- Exercise requirements -
Exactly as written, retype the listing below, omitting the pictures.

***** Data

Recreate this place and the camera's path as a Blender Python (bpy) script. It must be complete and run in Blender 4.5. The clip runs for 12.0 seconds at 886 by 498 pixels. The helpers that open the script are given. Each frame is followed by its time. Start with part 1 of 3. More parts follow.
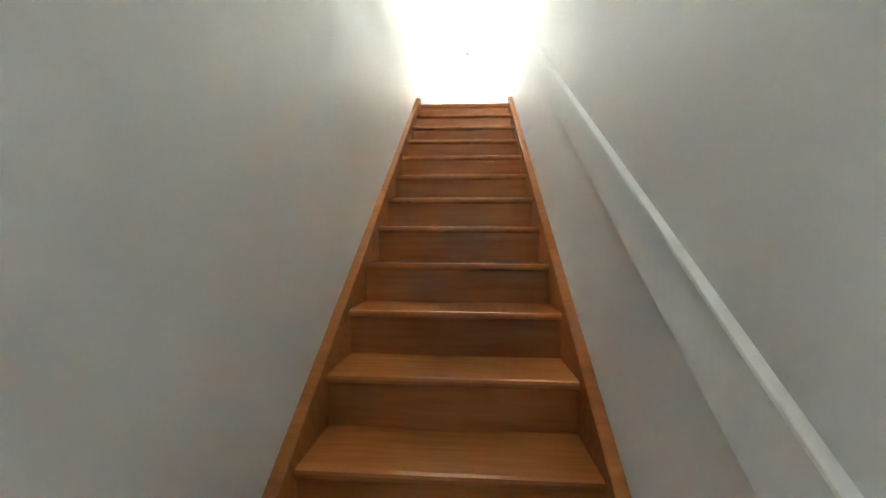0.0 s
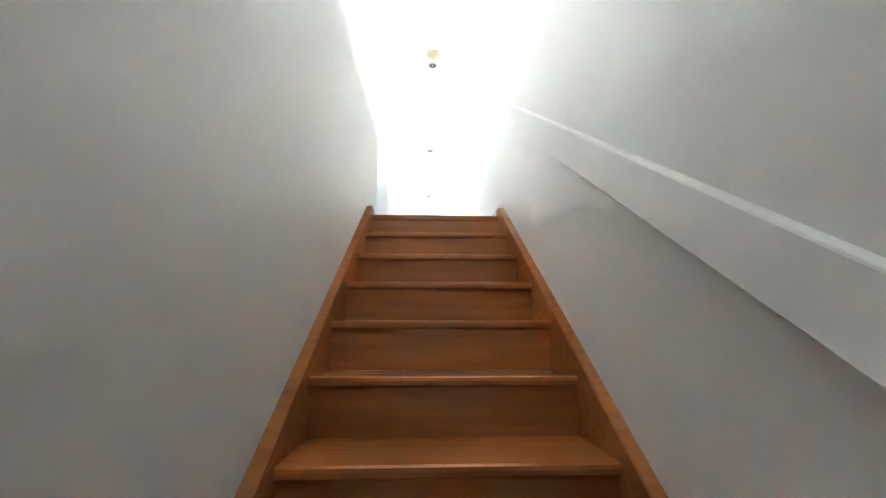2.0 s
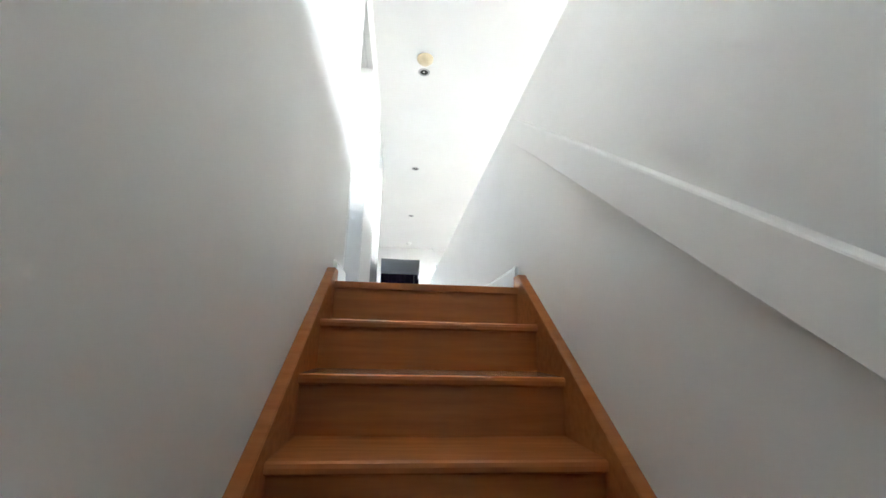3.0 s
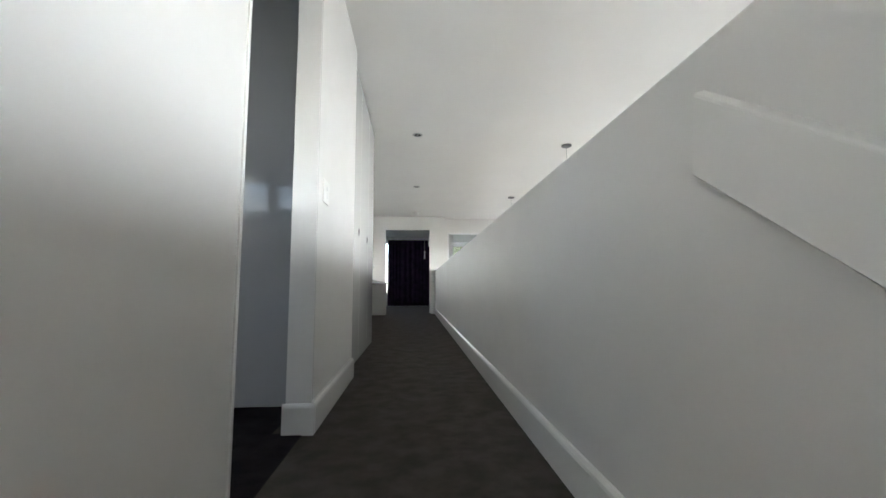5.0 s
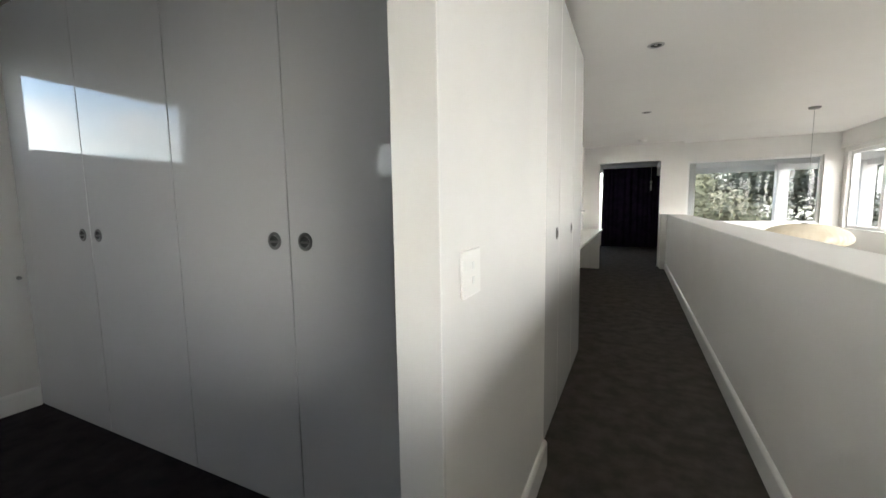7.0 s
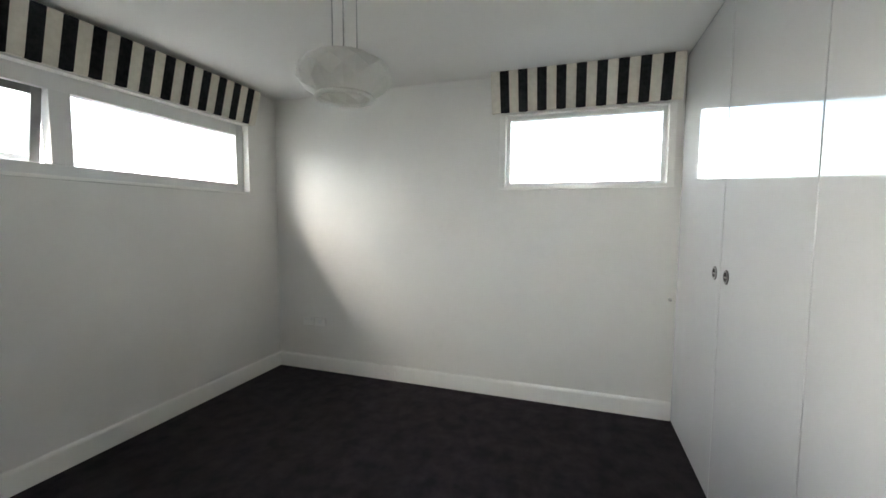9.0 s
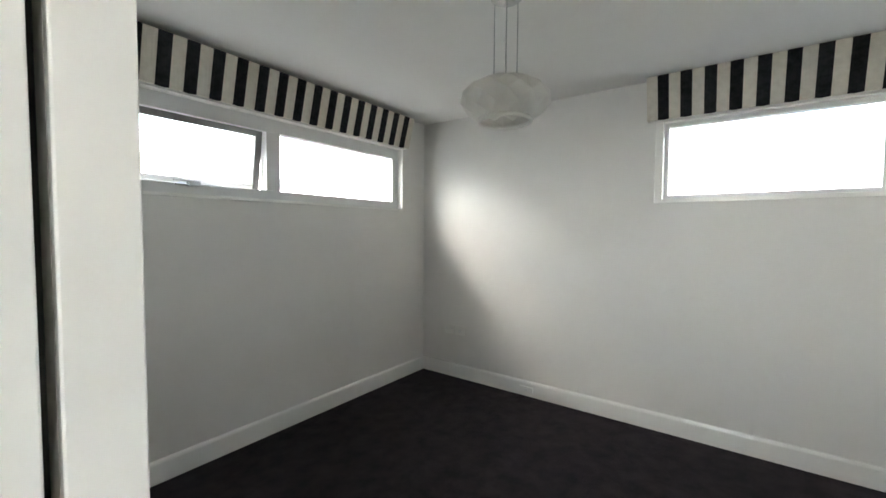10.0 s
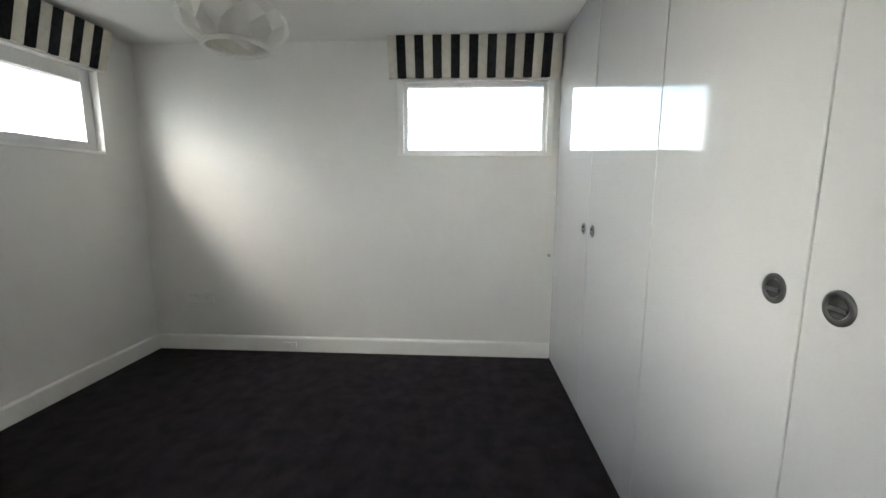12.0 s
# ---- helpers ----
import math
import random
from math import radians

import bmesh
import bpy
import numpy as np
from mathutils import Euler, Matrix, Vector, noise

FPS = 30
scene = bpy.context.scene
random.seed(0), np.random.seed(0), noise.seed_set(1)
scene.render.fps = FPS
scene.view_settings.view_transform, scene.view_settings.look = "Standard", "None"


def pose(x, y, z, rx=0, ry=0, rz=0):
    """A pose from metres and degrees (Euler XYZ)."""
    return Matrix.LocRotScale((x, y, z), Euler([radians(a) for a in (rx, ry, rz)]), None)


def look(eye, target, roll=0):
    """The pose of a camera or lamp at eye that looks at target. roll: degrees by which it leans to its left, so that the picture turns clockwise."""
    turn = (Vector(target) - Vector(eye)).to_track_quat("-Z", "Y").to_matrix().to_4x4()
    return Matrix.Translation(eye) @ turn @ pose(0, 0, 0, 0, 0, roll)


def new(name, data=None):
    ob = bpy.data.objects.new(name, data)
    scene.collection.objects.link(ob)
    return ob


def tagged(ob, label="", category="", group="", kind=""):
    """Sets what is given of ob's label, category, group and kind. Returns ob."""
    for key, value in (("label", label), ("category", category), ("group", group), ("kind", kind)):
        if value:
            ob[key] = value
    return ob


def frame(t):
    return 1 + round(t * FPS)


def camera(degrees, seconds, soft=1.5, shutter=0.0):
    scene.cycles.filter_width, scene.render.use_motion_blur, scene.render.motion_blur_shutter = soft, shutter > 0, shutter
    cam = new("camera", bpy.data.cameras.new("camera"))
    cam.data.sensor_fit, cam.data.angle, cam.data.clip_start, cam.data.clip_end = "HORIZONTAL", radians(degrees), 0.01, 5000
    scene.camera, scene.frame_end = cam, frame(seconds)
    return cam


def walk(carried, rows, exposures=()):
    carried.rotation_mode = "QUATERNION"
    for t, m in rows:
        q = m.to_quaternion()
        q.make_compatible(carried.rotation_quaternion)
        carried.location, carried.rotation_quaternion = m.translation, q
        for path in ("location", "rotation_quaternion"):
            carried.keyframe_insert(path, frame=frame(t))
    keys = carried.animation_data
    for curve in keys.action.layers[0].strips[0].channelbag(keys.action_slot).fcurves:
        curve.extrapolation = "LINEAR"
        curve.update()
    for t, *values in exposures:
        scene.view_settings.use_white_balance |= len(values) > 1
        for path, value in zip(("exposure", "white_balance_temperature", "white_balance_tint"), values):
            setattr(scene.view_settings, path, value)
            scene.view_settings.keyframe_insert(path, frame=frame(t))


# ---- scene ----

**********

- Answer to the exercise -
Recreate this place and the camera's path as a Blender Python (bpy) script. It must be complete and run in Blender 4.5. The clip runs for 12.0 seconds at 886 by 498 pixels. The helpers that open the script are given. Each frame is followed by its time. Start with part 1 of 3. More parts follow.
0.0 s
2.0 s
3.0 s
5.0 s
7.0 s
9.0 s
10.0 s
12.0 s
# ---- helpers ----
import math
import random
from math import radians

import bmesh
import bpy
import numpy as np
from mathutils import Euler, Matrix, Vector, noise

FPS = 30
scene = bpy.context.scene
random.seed(0), np.random.seed(0), noise.seed_set(1)
scene.render.fps = FPS
scene.view_settings.view_transform, scene.view_settings.look = "Standard", "None"


def pose(x, y, z, rx=0, ry=0, rz=0):
    """A pose from metres and degrees (Euler XYZ)."""
    return Matrix.LocRotScale((x, y, z), Euler([radians(a) for a in (rx, ry, rz)]), None)


def look(eye, target, roll=0):
    """The pose of a camera or lamp at eye that looks at target. roll: degrees by which it leans to its left, so that the picture turns clockwise."""
    turn = (Vector(target) - Vector(eye)).to_track_quat("-Z", "Y").to_matrix().to_4x4()
    return Matrix.Translation(eye) @ turn @ pose(0, 0, 0, 0, 0, roll)


def new(name, data=None):
    ob = bpy.data.objects.new(name, data)
    scene.collection.objects.link(ob)
    return ob


def tagged(ob, label="", category="", group="", kind=""):
    """Sets what is given of ob's label, category, group and kind. Returns ob."""
    for key, value in (("label", label), ("category", category), ("group", group), ("kind", kind)):
        if value:
            ob[key] = value
    return ob


def frame(t):
    return 1 + round(t * FPS)


def camera(degrees, seconds, soft=1.5, shutter=0.0):
    scene.cycles.filter_width, scene.render.use_motion_blur, scene.render.motion_blur_shutter = soft, shutter > 0, shutter
    cam = new("camera", bpy.data.cameras.new("camera"))
    cam.data.sensor_fit, cam.data.angle, cam.data.clip_start, cam.data.clip_end = "HORIZONTAL", radians(degrees), 0.01, 5000
    scene.camera, scene.frame_end = cam, frame(seconds)
    return cam


def walk(carried, rows, exposures=()):
    carried.rotation_mode = "QUATERNION"
    for t, m in rows:
        q = m.to_quaternion()
        q.make_compatible(carried.rotation_quaternion)
        carried.location, carried.rotation_quaternion = m.translation, q
        for path in ("location", "rotation_quaternion"):
            carried.keyframe_insert(path, frame=frame(t))
    keys = carried.animation_data
    for curve in keys.action.layers[0].strips[0].channelbag(keys.action_slot).fcurves:
        curve.extrapolation = "LINEAR"
        curve.update()
    for t, *values in exposures:
        scene.view_settings.use_white_balance |= len(values) > 1
        for path, value in zip(("exposure", "white_balance_temperature", "white_balance_tint"), values):
            setattr(scene.view_settings, path, value)
            scene.view_settings.keyframe_insert(path, frame=frame(t))


# ---- scene ----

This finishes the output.